___ EXTRACTED INFORMATION ___
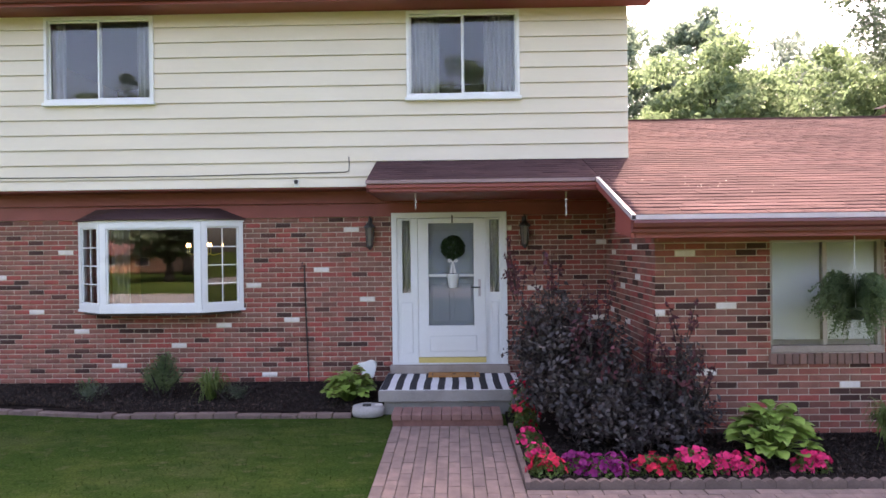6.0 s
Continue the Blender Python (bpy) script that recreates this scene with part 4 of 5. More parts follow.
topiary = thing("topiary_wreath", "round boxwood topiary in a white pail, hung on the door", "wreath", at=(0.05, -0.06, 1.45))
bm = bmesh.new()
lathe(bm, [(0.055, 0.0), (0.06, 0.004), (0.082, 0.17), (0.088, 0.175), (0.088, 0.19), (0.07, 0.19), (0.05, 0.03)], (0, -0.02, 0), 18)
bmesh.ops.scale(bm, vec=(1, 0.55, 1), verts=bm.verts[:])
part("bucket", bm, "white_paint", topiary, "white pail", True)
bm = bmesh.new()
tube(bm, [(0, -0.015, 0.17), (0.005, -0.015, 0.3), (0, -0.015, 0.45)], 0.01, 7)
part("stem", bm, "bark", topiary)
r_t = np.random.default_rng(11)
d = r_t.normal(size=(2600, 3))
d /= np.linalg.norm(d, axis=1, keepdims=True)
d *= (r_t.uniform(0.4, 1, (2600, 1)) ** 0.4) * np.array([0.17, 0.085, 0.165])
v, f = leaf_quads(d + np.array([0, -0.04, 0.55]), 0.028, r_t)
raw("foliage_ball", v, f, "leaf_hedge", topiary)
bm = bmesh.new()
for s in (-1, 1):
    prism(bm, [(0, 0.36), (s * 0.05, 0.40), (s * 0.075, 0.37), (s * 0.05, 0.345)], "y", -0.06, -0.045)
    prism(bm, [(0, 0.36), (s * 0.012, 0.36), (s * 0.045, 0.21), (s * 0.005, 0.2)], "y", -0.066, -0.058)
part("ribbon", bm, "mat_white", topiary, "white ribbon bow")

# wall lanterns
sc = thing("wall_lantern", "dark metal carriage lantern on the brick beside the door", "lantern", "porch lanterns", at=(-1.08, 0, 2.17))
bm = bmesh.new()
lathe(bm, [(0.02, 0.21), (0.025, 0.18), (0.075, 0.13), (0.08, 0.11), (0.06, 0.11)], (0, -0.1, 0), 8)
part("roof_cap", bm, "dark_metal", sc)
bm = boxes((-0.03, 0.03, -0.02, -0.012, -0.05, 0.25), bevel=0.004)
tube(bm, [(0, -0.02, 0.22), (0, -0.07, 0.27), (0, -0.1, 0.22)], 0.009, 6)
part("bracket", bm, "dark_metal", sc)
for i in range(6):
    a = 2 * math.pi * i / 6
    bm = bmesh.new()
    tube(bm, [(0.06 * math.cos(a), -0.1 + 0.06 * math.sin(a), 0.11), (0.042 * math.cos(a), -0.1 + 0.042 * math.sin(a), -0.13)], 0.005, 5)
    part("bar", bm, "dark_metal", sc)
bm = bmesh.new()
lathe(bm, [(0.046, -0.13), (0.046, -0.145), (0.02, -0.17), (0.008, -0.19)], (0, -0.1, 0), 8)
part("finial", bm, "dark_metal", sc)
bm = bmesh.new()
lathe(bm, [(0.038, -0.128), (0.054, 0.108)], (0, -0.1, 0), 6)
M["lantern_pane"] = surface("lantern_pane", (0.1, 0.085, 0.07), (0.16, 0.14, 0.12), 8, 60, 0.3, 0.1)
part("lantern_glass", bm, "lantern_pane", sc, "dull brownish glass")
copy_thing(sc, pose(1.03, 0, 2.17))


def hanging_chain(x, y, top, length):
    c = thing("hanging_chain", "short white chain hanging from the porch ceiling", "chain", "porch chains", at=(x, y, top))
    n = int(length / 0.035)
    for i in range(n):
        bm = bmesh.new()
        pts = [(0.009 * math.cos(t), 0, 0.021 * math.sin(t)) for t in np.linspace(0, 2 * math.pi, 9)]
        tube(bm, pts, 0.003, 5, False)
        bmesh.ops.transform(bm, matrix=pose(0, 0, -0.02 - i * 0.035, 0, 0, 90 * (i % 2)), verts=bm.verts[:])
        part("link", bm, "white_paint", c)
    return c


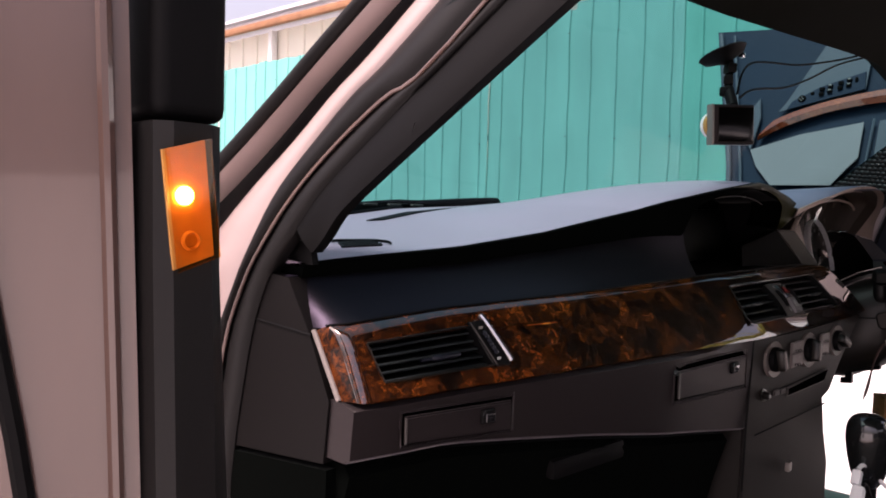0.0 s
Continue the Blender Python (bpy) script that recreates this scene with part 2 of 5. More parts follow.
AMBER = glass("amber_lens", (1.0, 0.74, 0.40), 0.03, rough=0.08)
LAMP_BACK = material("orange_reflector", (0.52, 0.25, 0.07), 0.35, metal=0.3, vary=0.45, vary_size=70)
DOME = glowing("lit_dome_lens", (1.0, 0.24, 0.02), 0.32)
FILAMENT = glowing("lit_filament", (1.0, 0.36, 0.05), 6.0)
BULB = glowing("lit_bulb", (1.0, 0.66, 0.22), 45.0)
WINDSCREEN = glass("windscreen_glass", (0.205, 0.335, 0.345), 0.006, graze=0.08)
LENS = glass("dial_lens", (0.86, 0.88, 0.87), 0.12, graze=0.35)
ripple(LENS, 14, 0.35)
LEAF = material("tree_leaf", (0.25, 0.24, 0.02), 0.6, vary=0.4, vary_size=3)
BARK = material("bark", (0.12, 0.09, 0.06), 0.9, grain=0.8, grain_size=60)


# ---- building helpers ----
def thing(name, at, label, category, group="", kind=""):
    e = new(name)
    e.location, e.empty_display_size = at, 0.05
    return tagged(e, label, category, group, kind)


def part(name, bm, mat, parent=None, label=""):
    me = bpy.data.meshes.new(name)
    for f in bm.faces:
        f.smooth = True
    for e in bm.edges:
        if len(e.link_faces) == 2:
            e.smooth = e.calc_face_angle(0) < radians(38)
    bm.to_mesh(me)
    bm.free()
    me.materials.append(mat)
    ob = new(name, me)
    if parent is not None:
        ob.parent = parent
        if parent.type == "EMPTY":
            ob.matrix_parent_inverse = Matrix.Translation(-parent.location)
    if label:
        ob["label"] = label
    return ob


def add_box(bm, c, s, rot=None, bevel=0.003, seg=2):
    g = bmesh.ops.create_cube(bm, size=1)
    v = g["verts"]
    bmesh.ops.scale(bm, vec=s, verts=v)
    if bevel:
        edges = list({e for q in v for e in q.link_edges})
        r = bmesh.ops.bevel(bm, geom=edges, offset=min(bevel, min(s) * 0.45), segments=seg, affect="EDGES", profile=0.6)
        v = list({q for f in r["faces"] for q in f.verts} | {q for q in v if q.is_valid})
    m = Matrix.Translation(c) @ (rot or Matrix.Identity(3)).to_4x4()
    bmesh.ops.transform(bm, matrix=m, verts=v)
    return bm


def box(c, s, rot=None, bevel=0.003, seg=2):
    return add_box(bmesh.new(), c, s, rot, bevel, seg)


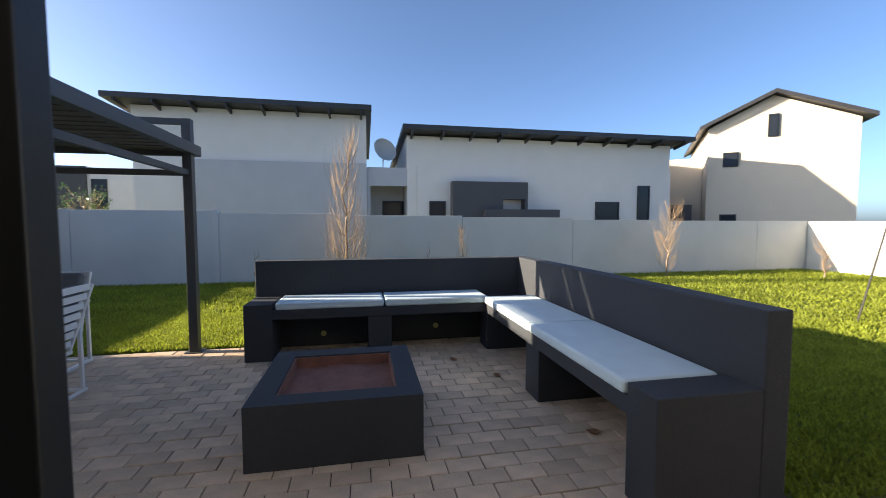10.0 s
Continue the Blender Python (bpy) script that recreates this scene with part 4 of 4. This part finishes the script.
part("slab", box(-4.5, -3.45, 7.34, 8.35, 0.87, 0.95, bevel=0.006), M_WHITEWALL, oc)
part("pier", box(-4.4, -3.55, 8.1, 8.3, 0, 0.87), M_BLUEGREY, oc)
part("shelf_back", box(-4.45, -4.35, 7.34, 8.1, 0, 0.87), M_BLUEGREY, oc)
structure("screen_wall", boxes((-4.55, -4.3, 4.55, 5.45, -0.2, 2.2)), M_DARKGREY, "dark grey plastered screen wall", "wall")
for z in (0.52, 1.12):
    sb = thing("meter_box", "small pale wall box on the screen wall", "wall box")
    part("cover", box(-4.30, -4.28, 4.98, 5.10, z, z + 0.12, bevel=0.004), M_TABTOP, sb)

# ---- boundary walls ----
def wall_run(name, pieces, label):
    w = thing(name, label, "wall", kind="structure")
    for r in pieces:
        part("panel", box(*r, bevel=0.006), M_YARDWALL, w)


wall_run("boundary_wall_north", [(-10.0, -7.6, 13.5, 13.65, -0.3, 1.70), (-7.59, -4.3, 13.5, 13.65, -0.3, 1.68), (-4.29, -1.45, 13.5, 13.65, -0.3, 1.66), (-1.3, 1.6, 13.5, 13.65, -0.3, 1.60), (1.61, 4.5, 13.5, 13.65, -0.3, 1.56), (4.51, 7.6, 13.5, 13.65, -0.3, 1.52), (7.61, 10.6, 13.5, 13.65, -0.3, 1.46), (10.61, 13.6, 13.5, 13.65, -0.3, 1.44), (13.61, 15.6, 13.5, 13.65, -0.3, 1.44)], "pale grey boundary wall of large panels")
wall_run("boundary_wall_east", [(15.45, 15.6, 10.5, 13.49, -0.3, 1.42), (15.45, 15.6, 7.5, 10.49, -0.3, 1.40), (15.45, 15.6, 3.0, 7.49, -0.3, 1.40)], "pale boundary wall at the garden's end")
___
# EXERCISE BRIEF
Gather, from the listing above, every line carrying the word "script".

# ANSWER TO THIS TASK
Continue the Blender Python (bpy) script that recreates this scene with part 4 of 5. More parts follow.
Continue the Blender Python (bpy) script that recreates this scene with part 2 of 5. More parts follow.
Continue the Blender Python (bpy) script that recreates this scene with part 4 of 4. This part finishes the script.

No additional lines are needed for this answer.